— START OF SOURCE MATERIAL —

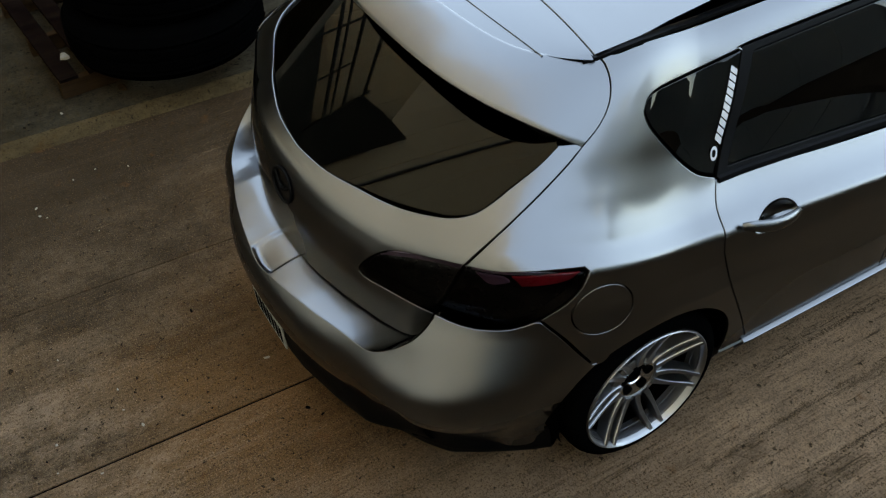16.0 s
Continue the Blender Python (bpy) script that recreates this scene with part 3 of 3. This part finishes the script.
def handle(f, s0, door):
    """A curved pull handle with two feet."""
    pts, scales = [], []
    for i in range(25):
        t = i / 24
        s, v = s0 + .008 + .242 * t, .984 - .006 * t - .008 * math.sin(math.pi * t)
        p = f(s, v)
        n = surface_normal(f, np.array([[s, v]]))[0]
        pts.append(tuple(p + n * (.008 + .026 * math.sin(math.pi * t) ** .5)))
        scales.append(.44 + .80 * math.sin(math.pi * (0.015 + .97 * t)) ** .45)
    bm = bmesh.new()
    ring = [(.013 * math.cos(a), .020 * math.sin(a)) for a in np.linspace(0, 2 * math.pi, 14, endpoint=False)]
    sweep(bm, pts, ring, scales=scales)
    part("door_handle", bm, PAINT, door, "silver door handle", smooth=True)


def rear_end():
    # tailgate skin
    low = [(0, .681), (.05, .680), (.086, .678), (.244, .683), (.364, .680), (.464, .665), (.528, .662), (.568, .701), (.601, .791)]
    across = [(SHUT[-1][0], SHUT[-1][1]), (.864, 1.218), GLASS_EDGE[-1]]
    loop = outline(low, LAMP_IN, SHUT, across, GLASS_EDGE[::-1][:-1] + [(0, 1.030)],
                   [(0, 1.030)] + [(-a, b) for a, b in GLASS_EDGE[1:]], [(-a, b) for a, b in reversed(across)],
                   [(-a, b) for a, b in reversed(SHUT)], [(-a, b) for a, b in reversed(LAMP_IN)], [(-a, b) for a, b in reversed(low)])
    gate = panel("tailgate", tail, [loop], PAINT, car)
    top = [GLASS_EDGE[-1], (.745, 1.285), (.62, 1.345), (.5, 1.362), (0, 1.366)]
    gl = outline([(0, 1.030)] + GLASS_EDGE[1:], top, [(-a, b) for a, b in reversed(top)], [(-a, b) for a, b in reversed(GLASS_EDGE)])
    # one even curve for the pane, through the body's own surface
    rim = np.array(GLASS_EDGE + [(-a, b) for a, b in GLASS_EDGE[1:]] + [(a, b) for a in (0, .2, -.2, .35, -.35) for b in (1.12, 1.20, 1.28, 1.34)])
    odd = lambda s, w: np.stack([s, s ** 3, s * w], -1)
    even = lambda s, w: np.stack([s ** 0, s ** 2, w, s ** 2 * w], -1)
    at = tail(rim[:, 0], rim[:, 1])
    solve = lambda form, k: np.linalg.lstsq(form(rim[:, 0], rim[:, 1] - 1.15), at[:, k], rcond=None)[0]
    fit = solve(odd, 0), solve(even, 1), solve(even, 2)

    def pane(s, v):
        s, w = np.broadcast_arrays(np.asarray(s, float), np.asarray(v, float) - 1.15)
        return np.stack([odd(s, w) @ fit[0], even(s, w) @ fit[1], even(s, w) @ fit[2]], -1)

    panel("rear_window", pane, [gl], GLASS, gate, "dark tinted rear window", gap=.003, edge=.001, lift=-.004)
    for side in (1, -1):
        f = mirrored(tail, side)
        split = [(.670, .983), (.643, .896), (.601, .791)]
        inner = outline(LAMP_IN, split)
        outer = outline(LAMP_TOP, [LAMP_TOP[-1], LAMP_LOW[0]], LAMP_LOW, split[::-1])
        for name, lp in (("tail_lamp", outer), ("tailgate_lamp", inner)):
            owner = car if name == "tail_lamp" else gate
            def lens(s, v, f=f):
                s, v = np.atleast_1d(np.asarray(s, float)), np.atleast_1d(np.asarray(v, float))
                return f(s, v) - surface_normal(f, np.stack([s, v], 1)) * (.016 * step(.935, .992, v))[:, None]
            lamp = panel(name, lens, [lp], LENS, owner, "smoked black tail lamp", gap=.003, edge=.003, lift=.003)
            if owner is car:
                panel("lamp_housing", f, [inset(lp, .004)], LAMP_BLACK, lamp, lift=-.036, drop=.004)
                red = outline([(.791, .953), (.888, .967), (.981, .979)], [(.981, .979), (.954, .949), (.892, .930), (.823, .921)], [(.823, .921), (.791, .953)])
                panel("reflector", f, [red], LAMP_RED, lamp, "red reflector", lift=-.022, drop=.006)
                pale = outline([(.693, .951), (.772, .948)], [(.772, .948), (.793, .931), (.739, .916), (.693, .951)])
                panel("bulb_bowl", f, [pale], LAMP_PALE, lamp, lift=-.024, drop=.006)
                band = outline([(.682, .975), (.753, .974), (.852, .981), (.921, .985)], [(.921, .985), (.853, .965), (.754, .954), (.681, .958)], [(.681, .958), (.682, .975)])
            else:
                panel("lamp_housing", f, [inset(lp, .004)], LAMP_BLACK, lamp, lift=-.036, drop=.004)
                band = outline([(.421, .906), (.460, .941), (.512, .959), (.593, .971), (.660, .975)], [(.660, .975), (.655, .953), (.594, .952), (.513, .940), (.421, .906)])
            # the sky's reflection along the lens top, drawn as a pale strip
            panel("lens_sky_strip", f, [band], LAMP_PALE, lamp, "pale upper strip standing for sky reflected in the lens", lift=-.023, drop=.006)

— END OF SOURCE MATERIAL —

DIRECTION: Quote the data exactly, leaving every image out of the copy.

RESPONSE TO THIS EXERCISE:
16.0 s
Continue the Blender Python (bpy) script that recreates this scene with part 3 of 3. This part finishes the script.
def handle(f, s0, door):
    """A curved pull handle with two feet."""
    pts, scales = [], []
    for i in range(25):
        t = i / 24
        s, v = s0 + .008 + .242 * t, .984 - .006 * t - .008 * math.sin(math.pi * t)
        p = f(s, v)
        n = surface_normal(f, np.array([[s, v]]))[0]
        pts.append(tuple(p + n * (.008 + .026 * math.sin(math.pi * t) ** .5)))
        scales.append(.44 + .80 * math.sin(math.pi * (0.015 + .97 * t)) ** .45)
    bm = bmesh.new()
    ring = [(.013 * math.cos(a), .020 * math.sin(a)) for a in np.linspace(0, 2 * math.pi, 14, endpoint=False)]
    sweep(bm, pts, ring, scales=scales)
    part("door_handle", bm, PAINT, door, "silver door handle", smooth=True)


def rear_end():
    # tailgate skin
    low = [(0, .681), (.05, .680), (.086, .678), (.244, .683), (.364, .680), (.464, .665), (.528, .662), (.568, .701), (.601, .791)]
    across = [(SHUT[-1][0], SHUT[-1][1]), (.864, 1.218), GLASS_EDGE[-1]]
    loop = outline(low, LAMP_IN, SHUT, across, GLASS_EDGE[::-1][:-1] + [(0, 1.030)],
                   [(0, 1.030)] + [(-a, b) for a, b in GLASS_EDGE[1:]], [(-a, b) for a, b in reversed(across)],
                   [(-a, b) for a, b in reversed(SHUT)], [(-a, b) for a, b in reversed(LAMP_IN)], [(-a, b) for a, b in reversed(low)])
    gate = panel("tailgate", tail, [loop], PAINT, car)
    top = [GLASS_EDGE[-1], (.745, 1.285), (.62, 1.345), (.5, 1.362), (0, 1.366)]
    gl = outline([(0, 1.030)] + GLASS_EDGE[1:], top, [(-a, b) for a, b in reversed(top)], [(-a, b) for a, b in reversed(GLASS_EDGE)])
    # one even curve for the pane, through the body's own surface
    rim = np.array(GLASS_EDGE + [(-a, b) for a, b in GLASS_EDGE[1:]] + [(a, b) for a in (0, .2, -.2, .35, -.35) for b in (1.12, 1.20, 1.28, 1.34)])
    odd = lambda s, w: np.stack([s, s ** 3, s * w], -1)
    even = lambda s, w: np.stack([s ** 0, s ** 2, w, s ** 2 * w], -1)
    at = tail(rim[:, 0], rim[:, 1])
    solve = lambda form, k: np.linalg.lstsq(form(rim[:, 0], rim[:, 1] - 1.15), at[:, k], rcond=None)[0]
    fit = solve(odd, 0), solve(even, 1), solve(even, 2)

    def pane(s, v):
        s, w = np.broadcast_arrays(np.asarray(s, float), np.asarray(v, float) - 1.15)
        return np.stack([odd(s, w) @ fit[0], even(s, w) @ fit[1], even(s, w) @ fit[2]], -1)

    panel("rear_window", pane, [gl], GLASS, gate, "dark tinted rear window", gap=.003, edge=.001, lift=-.004)
    for side in (1, -1):
        f = mirrored(tail, side)
        split = [(.670, .983), (.643, .896), (.601, .791)]
        inner = outline(LAMP_IN, split)
        outer = outline(LAMP_TOP, [LAMP_TOP[-1], LAMP_LOW[0]], LAMP_LOW, split[::-1])
        for name, lp in (("tail_lamp", outer), ("tailgate_lamp", inner)):
            owner = car if name == "tail_lamp" else gate
            def lens(s, v, f=f):
                s, v = np.atleast_1d(np.asarray(s, float)), np.atleast_1d(np.asarray(v, float))
                return f(s, v) - surface_normal(f, np.stack([s, v], 1)) * (.016 * step(.935, .992, v))[:, None]
            lamp = panel(name, lens, [lp], LENS, owner, "smoked black tail lamp", gap=.003, edge=.003, lift=.003)
            if owner is car:
                panel("lamp_housing", f, [inset(lp, .004)], LAMP_BLACK, lamp, lift=-.036, drop=.004)
                red = outline([(.791, .953), (.888, .967), (.981, .979)], [(.981, .979), (.954, .949), (.892, .930), (.823, .921)], [(.823, .921), (.791, .953)])
                panel("reflector", f, [red], LAMP_RED, lamp, "red reflector", lift=-.022, drop=.006)
                pale = outline([(.693, .951), (.772, .948)], [(.772, .948), (.793, .931), (.739, .916), (.693, .951)])
                panel("bulb_bowl", f, [pale], LAMP_PALE, lamp, lift=-.024, drop=.006)
                band = outline([(.682, .975), (.753, .974), (.852, .981), (.921, .985)], [(.921, .985), (.853, .965), (.754, .954), (.681, .958)], [(.681, .958), (.682, .975)])
            else:
                panel("lamp_housing", f, [inset(lp, .004)], LAMP_BLACK, lamp, lift=-.036, drop=.004)
                band = outline([(.421, .906), (.460, .941), (.512, .959), (.593, .971), (.660, .975)], [(.660, .975), (.655, .953), (.594, .952), (.513, .940), (.421, .906)])
            # the sky's reflection along the lens top, drawn as a pale strip
            panel("lens_sky_strip", f, [band], LAMP_PALE, lamp, "pale upper strip standing for sky reflected in the lens", lift=-.023, drop=.006)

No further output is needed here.